**Instructions for the task**
Write out the material exactly, leaving every picture behind.

**Collected material**
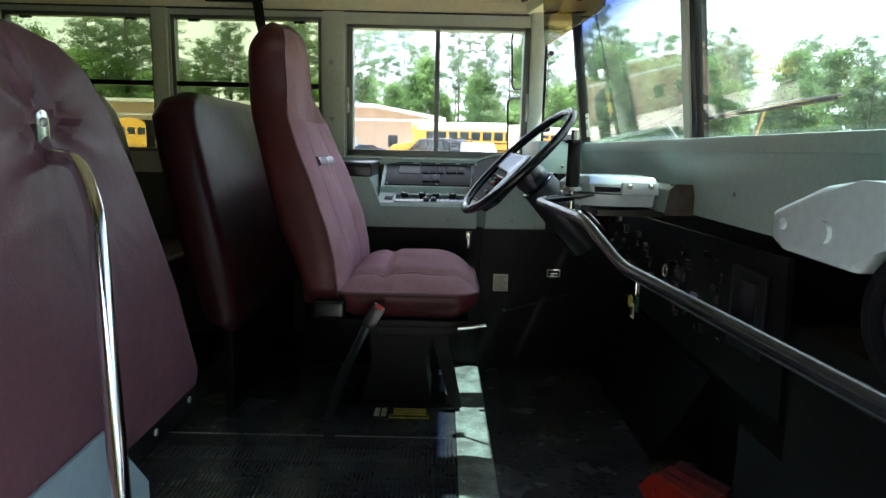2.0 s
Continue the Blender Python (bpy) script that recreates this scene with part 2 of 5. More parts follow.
column_grey = material("dark_grey_enamel", (0.010, 0.0115, 0.013), 0.34, vary=0.2, scale=8, bump=0.0003, bump_scale=200, spec=0.32)
leaf_a = material("pine_foliage", (0.125, 0.175, 0.105), 0.6, colour2=(0.09, 0.135, 0.075), scale=0.7, fine=0.3, fine_scale=3, per_object=0.2)
leaf_b = material("broadleaf_foliage", (0.145, 0.225, 0.085), 0.55, colour2=(0.10, 0.165, 0.062), scale=0.7, fine=0.3, fine_scale=3, per_object=0.25)
bark = material("bark", (0.16, 0.12, 0.09), 0.9, vary=0.4, scale=3, bump=0.02, bump_scale=12)
grass_soil = material("grass_ground", (0.170, 0.222, 0.078), 0.9, colour2=(0.34, 0.335, 0.17), scale=0.7, bump=0.010, bump_scale=26, fine=0.26, fine_scale=16)
plate_paint = material("worn_floor_plate", (0.24, 0.30, 0.285), 0.45, colour2=(0.10, 0.115, 0.11), scale=14, bump=0.0008, bump_scale=90, fine=0.22, fine_scale=110)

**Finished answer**
2.0 s
Continue the Blender Python (bpy) script that recreates this scene with part 2 of 5. More parts follow.
column_grey = material("dark_grey_enamel", (0.010, 0.0115, 0.013), 0.34, vary=0.2, scale=8, bump=0.0003, bump_scale=200, spec=0.32)
leaf_a = material("pine_foliage", (0.125, 0.175, 0.105), 0.6, colour2=(0.09, 0.135, 0.075), scale=0.7, fine=0.3, fine_scale=3, per_object=0.2)
leaf_b = material("broadleaf_foliage", (0.145, 0.225, 0.085), 0.55, colour2=(0.10, 0.165, 0.062), scale=0.7, fine=0.3, fine_scale=3, per_object=0.25)
bark = material("bark", (0.16, 0.12, 0.09), 0.9, vary=0.4, scale=3, bump=0.02, bump_scale=12)
grass_soil = material("grass_ground", (0.170, 0.222, 0.078), 0.9, colour2=(0.34, 0.335, 0.17), scale=0.7, bump=0.010, bump_scale=26, fine=0.26, fine_scale=16)
plate_paint = material("worn_floor_plate", (0.24, 0.30, 0.285), 0.45, colour2=(0.10, 0.115, 0.11), scale=14, bump=0.0008, bump_scale=90, fine=0.22, fine_scale=110)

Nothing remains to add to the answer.